Cold, Hard Cash May Be Key to Cadbury's Heart

By Park Sae-jin Posted : September 10, 2009, 07:27 Updated : September 10, 2009, 07:27

   
 
Cadbury's chocolate products are seen for sale in a newsagents in London. Kraft Foods Inc. on Monday proposed a 10.2 billion pounds ($16.7 billion) takeover of Cadbury PLC, which was immediately rejected by the British maker of chocolate, gum and candy.
British candy maker Cadbury PLC is awaiting a sweeter offer than Kraft Foods Inc.'s $16.7 billion stock-and-cash proposal. But it is unclear if Kraft or other potential suitors - ike Hershey Co. and Nestle SA -will put more cash on the line, which could prove key to a deal.

Cadbury, the second-largest global candy maker with brands like Trident, Dentyne and Cadbury Creme Eggs, quickly rejected the surprise offer by Kraft Foods on Monday, saying it fundamentally undervalues the company. But Kraft CEO Irene Rosenfeld is continuing to make a case for the deal, which would expand Kraft's global footprint.

Cadbury's rejection of the bid, however, opens the door to discussions with others. Analysts suggest Switzerland-based Nestle, the world's largest foodmaker, and U.S.-based candy maker Hershey might come together to consider making a bid of their own.

Kraft, the world's second-largest foodmaker with brands like Ritz, Oreos and Toblerone chocolate, said Tuesday that it plans to continue discussions with Cadbury and will try to keep the efforts "friendly." Rosenfeld said she believes Cadbury will realize the value of the offer in the coming weeks.

"We fully expect either a dialogue between these two companies to commence resulting in an increased offer, or hostile offer from Kraft," Stifel, Nicolaus & Company Inc. analyst Christopher Growe wrote in a note to investors Tuesday.

Some analysts say cash may prove more important as Cadbury's investors have limits on how much U.S. stock they can hold. But Kraft dismissed the concerns, saying Cadbury has an array of international and U.S. investors as well who would see the benefit of holding Kraft stock.

Kraft declined to discuss if it would be willing to increase the cash portion of its offer or turn the offer hostile.

The Northfield, Ill.-based company said it does not believe it will have any difficulty financing the current proposal but said it remains committed to not weakening its credit rating in the deal, which could be affected by increasing the cash portion of its offer.

Kraft shares fell $1.65, nearly 6 percent, to close at $26.45, in the first day of U.S. trading since the offer became public. Cadbury shares rose 3 pence to 786 pence on the London Stock Exchange after rising sharply Monday.

The lure of the candy sector is strong right now, as its products have higher profit margins than some other packaged foods. It is also considered an affordable luxury, particularly important in a recession.

A Kraft-Cadbury combination would become a global food giant with more than $50 billion in combined revenue.

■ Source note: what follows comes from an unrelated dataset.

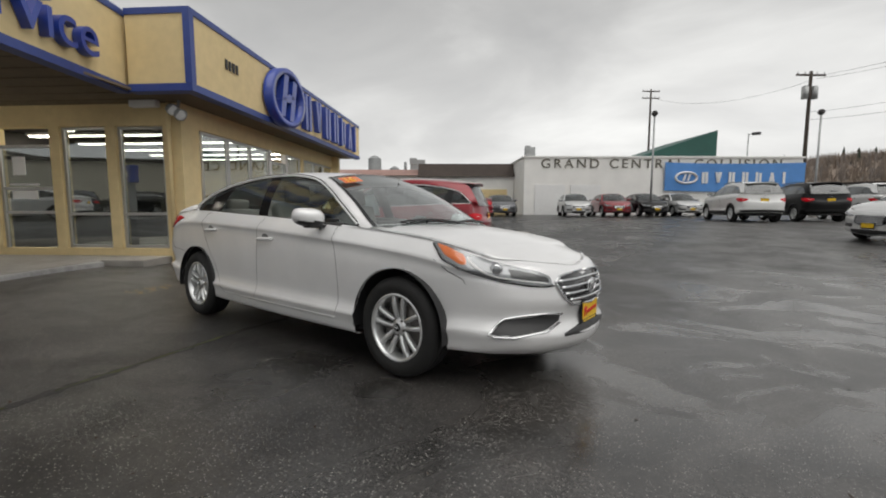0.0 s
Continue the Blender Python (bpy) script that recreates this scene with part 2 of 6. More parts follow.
    l.new(ramp(math_("MAXIMUM", pud, math_("MULTIPLY", wet, 0.9)), 0.0, 1.0, 0.50, 0.05), bp.inputs["Strength"])
    hgt = math_("ADD", noise_tex(70, 5, 0.7), math_("MULTIPLY", stone_shape, 0.5))
    l.new(hgt, bp.inputs["Height"])
    l.new(bp.outputs["Normal"], b.inputs["Normal"])
    return m


M_ASPHALT = asphalt_material()
M_SILVER = car_paint("silver_paint", (0.80, 0.80, 0.80), 0.32, 0.40, 0.42)
M_RED = car_paint("red_paint", (0.24, 0.005, 0.014), 0.2, 0.3)
M_BLACK = car_paint("black_paint", (0.004, 0.004, 0.0045), 0.0, 0.3, 0.12)
M_WHITE = car_paint("white_paint", (0.78, 0.78, 0.77), 0.0, 0.35)
M_GREY = car_paint("grey_paint", (0.10, 0.105, 0.115), 0.5, 0.3)
M_BLUE = car_paint("blue_paint", (0.015, 0.025, 0.13), 0.4, 0.3)
M_CHAMP = car_paint("champagne_paint", (0.58, 0.585, 0.58), 0.4, 0.3)
M_SLATE = car_paint("slate_paint", (0.03, 0.035, 0.05), 0.4, 0.3)
M_GLASS = glass("car_glass", (0.84, 0.92, 0.905), 0.0, 0.15, 2.2, 0.80)
M_REARGLASS = glass("rear_glass", (0.24, 0.27, 0.27), 0.24, 0.30, 1.5, 0.85)
M_SIDE = glass("side_glass", (0.78, 0.86, 0.845), 0.0, 0.09, 3.4, 0.50)
M_SCREEN = glass("screen_glass", (0.34, 0.39, 0.39), 0.0, 0.10, 3.0, 0.60)
M_TINT = glass("tinted_glass", (0.10, 0.11, 0.11))
M_PANE = glass("shop_glass", (0.62, 0.66, 0.66), 0.0, 0.2)
M_LENS = glass("clear_lens", (0.9, 0.9, 0.9), 0.02, 0.06)
M_RUBBER = simple("tyre_rubber", (0.010, 0.010, 0.010), 0.7, scale=30, var=0.25, bump=0.25, bscale=120)
M_TRIM = simple("black_plastic", (0.018, 0.018, 0.019), 0.42, scale=40, var=0.2, bump=0.1, bscale=300)
M_GLOSSBLACK = simple("gloss_black", (0.012, 0.012, 0.013), 0.12, scale=20, var=0.1)
M_CHROME = simple("chrome", (0.72, 0.73, 0.74), 0.12, 1.0, var=0.03)
M_ALLOY = simple("alloy_wheel", (0.70, 0.71, 0.71), 0.28, 0.75, scale=25, var=0.08)
M_BEAD = simple("satin_bead", (0.86, 0.87, 0.87), 0.3, 0.25, var=0.03)
M_DISC = simple("brake_steel", (0.16, 0.15, 0.14), 0.45, 0.8, scale=40, var=0.3)
M_TAIL = simple("red_lens", (0.52, 0.004, 0.012), 0.10, coat=0.0, scale=30, var=0.15, spec=0.28)
M_TAILBRIGHT = simple("bright_red_lens", (0.75, 0.02, 0.02), 0.12, coat=0.6, scale=30, var=0.15)
M_TAILDARK = simple("dark_red_lens", (0.085, 0.003, 0.006), 0.10, coat=0.6, scale=30, var=0.15)
M_CLEAR = simple("pale_lens", (0.58, 0.50, 0.49), 0.12, 0.2, coat=0.8, scale=60, var=0.3)
M_AMBER = simple("amber_lens", (0.75, 0.16, 0.015), 0.12, coat=0.6, scale=40, var=0.2)
M_LAMPGREY = simple("lamp_reflector", (0.32, 0.33, 0.34), 0.18, 0.7, scale=30, var=0.3)
M_YELLOW = simple("plate_yellow", (0.80, 0.50, 0.01), 0.4, scale=20, var=0.05)
M_PLATERED = simple("plate_red", (0.55, 0.03, 0.015), 0.4, scale=20, var=0.05)
M_SEAT = simple("grey_cloth", (0.30, 0.29, 0.27), 0.85, scale=30, var=0.15, bump=0.3, bscale=400)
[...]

Cadbury would have access to Kraft's strong position in North America and benefits of size. Kraft estimates annual cost savings of $625 million stemming from a potential acquisition on top of both company's recent spending initiatives.

A deal would also help Kraft expand its global presence with access to Cadbury's more diverse business, including its strong foothold in developing countries like India and Mexico.

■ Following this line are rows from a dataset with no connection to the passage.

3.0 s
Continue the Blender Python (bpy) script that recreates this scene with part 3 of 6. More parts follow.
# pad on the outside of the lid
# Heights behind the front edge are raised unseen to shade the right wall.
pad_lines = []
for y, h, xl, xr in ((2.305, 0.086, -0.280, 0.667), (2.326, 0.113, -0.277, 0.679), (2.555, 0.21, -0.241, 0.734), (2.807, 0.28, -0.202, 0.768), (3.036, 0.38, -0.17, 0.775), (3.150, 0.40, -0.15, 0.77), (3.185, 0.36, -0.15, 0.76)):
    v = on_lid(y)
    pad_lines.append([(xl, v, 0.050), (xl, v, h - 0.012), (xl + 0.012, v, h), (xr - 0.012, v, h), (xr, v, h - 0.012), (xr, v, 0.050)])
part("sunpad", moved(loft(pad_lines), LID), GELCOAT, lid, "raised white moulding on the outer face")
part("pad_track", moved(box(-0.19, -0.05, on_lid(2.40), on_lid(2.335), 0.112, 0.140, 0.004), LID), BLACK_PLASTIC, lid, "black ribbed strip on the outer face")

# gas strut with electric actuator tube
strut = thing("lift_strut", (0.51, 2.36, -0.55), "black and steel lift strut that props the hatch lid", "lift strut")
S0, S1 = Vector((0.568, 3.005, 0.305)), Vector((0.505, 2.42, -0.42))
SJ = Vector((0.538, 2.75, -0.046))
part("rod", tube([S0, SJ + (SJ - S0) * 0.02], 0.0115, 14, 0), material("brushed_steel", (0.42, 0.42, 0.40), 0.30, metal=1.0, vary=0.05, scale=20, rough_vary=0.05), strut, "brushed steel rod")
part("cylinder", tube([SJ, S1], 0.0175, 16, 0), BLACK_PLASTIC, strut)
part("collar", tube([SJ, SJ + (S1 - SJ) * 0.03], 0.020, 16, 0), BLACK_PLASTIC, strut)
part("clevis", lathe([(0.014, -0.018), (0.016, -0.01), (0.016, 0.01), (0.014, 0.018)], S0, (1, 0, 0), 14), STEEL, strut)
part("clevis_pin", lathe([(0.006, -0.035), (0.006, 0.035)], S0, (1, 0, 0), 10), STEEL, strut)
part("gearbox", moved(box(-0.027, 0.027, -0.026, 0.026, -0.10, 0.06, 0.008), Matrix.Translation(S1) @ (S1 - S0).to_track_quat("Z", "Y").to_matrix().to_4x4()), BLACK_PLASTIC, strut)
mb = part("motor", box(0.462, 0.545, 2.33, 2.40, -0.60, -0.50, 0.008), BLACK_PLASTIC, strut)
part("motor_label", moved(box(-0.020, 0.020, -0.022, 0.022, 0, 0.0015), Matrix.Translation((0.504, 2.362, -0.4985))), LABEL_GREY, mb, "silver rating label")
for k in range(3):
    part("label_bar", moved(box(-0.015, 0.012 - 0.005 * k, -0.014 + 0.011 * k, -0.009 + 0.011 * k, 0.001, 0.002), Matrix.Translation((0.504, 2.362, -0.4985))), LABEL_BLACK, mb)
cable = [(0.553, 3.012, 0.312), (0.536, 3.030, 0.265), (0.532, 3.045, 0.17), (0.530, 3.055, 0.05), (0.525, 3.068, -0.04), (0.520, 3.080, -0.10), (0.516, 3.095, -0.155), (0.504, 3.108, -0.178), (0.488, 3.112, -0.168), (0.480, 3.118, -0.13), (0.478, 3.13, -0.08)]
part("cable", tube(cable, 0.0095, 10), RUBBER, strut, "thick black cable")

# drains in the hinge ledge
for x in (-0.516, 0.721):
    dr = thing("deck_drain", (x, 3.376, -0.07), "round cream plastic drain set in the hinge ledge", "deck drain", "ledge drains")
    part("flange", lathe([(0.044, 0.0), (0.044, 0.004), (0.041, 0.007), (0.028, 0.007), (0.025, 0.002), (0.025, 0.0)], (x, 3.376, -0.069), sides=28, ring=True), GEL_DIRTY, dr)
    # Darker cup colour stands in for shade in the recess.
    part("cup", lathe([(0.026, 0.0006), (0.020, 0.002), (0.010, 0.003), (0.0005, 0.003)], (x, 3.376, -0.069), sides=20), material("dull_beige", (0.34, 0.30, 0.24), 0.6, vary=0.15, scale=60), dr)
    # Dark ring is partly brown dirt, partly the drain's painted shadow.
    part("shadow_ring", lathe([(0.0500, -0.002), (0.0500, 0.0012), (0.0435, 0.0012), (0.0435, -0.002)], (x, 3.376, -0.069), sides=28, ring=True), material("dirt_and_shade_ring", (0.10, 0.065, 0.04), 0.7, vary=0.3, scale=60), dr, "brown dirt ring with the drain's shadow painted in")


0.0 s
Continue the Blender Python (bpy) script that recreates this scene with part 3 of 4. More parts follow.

The key to a successful deal could be cash. Kraft proposed paying 300 pence (about $4.95) in cash and 0.2589 new Kraft Foods shares per Cadbury share. The offer is a more than 30 percent premium over Cadbury's closing price on Friday but the proposal depends heavily on the stock portion of the offer.

As for competing bids, Hershey wouldn't be likely to make a bid on its own because of its smaller size and complications with its ownership.

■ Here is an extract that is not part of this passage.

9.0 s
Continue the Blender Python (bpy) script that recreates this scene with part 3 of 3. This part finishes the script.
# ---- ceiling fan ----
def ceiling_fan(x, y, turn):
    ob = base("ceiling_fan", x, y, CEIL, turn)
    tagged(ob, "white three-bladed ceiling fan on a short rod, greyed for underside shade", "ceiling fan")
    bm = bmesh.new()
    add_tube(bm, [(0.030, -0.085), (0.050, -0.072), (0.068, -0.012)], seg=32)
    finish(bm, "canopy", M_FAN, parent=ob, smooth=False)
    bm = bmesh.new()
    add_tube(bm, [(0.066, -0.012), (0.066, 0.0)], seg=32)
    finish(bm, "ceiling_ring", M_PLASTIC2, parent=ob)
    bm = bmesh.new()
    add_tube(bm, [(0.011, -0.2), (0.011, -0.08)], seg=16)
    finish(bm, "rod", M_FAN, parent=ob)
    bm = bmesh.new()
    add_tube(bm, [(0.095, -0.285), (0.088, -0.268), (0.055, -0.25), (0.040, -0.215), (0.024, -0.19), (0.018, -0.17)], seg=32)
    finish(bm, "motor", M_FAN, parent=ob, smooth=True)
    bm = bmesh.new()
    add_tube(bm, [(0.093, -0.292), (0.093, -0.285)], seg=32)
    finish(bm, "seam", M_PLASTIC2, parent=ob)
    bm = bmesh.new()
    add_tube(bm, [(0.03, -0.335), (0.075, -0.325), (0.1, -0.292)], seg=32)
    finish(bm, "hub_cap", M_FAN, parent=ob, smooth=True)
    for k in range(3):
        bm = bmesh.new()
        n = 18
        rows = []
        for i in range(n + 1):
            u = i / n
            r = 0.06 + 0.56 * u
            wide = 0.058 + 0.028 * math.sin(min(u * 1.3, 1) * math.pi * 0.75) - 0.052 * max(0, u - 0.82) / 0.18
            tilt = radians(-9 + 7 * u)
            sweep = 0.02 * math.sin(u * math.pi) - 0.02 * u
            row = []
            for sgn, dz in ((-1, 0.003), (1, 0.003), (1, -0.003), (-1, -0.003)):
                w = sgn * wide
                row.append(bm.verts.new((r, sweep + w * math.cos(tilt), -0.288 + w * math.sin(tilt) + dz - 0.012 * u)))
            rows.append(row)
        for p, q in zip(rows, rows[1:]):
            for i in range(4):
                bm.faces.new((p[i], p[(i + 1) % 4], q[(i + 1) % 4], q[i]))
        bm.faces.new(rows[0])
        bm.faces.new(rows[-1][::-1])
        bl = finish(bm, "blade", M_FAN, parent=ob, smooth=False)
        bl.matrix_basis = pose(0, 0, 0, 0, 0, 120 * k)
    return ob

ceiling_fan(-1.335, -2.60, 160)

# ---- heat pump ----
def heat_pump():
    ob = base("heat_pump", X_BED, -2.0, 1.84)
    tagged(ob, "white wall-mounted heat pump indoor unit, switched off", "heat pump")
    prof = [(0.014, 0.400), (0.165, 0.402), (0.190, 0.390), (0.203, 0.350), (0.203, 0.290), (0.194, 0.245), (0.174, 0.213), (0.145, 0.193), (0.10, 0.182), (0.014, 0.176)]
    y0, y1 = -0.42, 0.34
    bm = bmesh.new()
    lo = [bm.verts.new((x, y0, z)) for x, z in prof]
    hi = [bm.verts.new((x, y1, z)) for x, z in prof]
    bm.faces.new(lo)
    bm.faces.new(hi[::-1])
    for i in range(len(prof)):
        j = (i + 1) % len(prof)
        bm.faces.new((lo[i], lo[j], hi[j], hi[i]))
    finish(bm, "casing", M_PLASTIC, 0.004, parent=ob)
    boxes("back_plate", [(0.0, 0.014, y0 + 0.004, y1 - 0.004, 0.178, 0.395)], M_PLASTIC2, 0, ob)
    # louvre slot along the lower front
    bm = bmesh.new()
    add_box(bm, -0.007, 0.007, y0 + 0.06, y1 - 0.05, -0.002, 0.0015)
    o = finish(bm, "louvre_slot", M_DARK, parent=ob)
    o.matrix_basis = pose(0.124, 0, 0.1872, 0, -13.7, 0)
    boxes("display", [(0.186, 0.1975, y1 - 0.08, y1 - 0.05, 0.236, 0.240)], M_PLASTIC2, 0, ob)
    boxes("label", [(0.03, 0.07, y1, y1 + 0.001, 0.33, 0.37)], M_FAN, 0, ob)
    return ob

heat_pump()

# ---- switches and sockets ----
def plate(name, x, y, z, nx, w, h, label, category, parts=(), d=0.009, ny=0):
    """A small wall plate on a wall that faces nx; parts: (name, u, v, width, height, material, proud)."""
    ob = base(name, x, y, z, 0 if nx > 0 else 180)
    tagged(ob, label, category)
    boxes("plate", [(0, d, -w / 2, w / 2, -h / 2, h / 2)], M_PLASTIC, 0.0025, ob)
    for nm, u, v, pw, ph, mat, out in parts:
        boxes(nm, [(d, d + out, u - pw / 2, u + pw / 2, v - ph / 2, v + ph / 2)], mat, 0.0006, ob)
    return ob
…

Hershey's late founder, Milton S. Hershey, established a charitable trust that remains the company's majority owner and has said the trust will not give up its controlling stake.

Analysts say that limits the company's flexibility to grow through a merger because issuing stock to pay for an acquisition would dilute that stake.

The trust's position goes back to 2002, when the previous trust board sought to sell the company. That prompted a ferocious community backlash and a lawsuit by the state attorney general, who led a purge of trust board members who voted for a sale.

With rumors swirling in 2007 of a merger with Cadbury, the trust engineered a purge of the company's board and Hershey's then-chief executive.

But a joint bid by Hershey and Nestle makes sense, said Edward Jones analyst Matt Arnold.

Nestle could assume control of Cadbury's gum business and Hershey could absorb its chocolate business [avoiding antitrust issues that Nestle may encounter by taking on the chocolate brands and giving Hershey the added size and financial weight it needs to make a deal.

Hershey and Nestle both declined to comment.